DATA PROVIDED =>
------

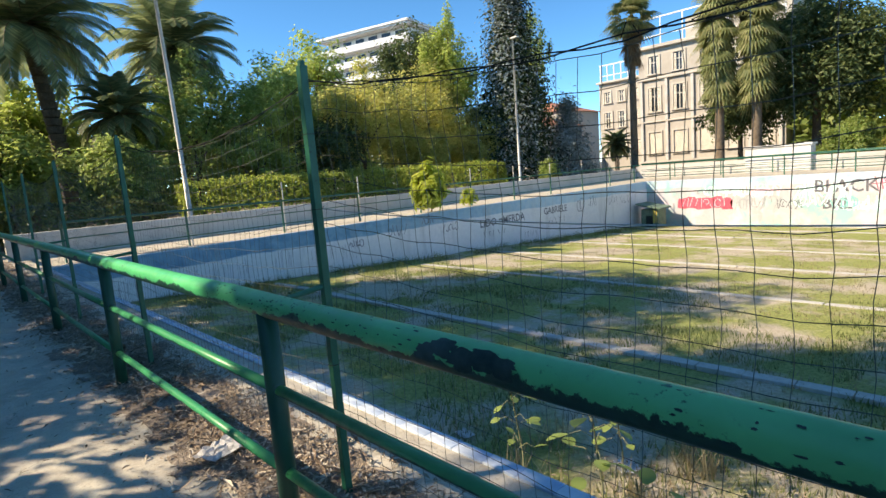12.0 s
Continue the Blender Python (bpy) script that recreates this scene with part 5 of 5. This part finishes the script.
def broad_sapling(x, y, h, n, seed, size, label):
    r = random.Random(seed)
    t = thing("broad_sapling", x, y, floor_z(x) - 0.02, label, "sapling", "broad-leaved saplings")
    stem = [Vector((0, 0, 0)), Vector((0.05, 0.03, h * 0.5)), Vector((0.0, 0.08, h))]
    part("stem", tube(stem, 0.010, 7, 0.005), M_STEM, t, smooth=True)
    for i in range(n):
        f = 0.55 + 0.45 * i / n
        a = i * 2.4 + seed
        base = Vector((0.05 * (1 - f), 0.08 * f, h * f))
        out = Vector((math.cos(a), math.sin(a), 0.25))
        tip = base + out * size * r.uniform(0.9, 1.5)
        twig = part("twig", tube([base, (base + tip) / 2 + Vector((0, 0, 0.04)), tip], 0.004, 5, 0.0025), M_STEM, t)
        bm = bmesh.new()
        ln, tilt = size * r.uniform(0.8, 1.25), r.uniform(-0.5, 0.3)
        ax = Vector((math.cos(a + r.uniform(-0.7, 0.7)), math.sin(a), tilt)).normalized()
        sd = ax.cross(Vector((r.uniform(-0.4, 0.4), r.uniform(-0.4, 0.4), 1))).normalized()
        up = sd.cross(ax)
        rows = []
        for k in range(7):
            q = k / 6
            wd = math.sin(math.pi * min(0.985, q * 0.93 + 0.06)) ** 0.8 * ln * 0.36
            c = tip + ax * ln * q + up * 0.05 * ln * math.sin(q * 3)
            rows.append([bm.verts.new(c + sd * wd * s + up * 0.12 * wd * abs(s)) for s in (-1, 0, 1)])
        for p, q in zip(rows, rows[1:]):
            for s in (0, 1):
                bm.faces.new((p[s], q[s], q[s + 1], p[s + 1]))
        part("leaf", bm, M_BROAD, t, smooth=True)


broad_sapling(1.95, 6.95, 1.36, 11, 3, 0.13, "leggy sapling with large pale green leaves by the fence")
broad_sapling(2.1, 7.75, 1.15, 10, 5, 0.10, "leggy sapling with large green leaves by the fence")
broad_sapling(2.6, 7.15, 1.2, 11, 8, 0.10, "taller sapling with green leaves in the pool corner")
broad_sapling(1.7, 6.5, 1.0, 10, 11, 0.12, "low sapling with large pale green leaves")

------

REQUEST => Copy each line in full and exactly, omitting any picture.

EXERCISE SOLUTION =>
12.0 s
Continue the Blender Python (bpy) script that recreates this scene with part 5 of 5. This part finishes the script.
def broad_sapling(x, y, h, n, seed, size, label):
    r = random.Random(seed)
    t = thing("broad_sapling", x, y, floor_z(x) - 0.02, label, "sapling", "broad-leaved saplings")
    stem = [Vector((0, 0, 0)), Vector((0.05, 0.03, h * 0.5)), Vector((0.0, 0.08, h))]
    part("stem", tube(stem, 0.010, 7, 0.005), M_STEM, t, smooth=True)
    for i in range(n):
        f = 0.55 + 0.45 * i / n
        a = i * 2.4 + seed
        base = Vector((0.05 * (1 - f), 0.08 * f, h * f))
        out = Vector((math.cos(a), math.sin(a), 0.25))
        tip = base + out * size * r.uniform(0.9, 1.5)
        twig = part("twig", tube([base, (base + tip) / 2 + Vector((0, 0, 0.04)), tip], 0.004, 5, 0.0025), M_STEM, t)
        bm = bmesh.new()
        ln, tilt = size * r.uniform(0.8, 1.25), r.uniform(-0.5, 0.3)
        ax = Vector((math.cos(a + r.uniform(-0.7, 0.7)), math.sin(a), tilt)).normalized()
        sd = ax.cross(Vector((r.uniform(-0.4, 0.4), r.uniform(-0.4, 0.4), 1))).normalized()
        up = sd.cross(ax)
        rows = []
        for k in range(7):
            q = k / 6
            wd = math.sin(math.pi * min(0.985, q * 0.93 + 0.06)) ** 0.8 * ln * 0.36
            c = tip + ax * ln * q + up * 0.05 * ln * math.sin(q * 3)
            rows.append([bm.verts.new(c + sd * wd * s + up * 0.12 * wd * abs(s)) for s in (-1, 0, 1)])
        for p, q in zip(rows, rows[1:]):
            for s in (0, 1):
                bm.faces.new((p[s], q[s], q[s + 1], p[s + 1]))
        part("leaf", bm, M_BROAD, t, smooth=True)


broad_sapling(1.95, 6.95, 1.36, 11, 3, 0.13, "leggy sapling with large pale green leaves by the fence")
broad_sapling(2.1, 7.75, 1.15, 10, 5, 0.10, "leggy sapling with large green leaves by the fence")
broad_sapling(2.6, 7.15, 1.2, 11, 8, 0.10, "taller sapling with green leaves in the pool corner")
broad_sapling(1.7, 6.5, 1.0, 10, 11, 0.12, "low sapling with large pale green leaves")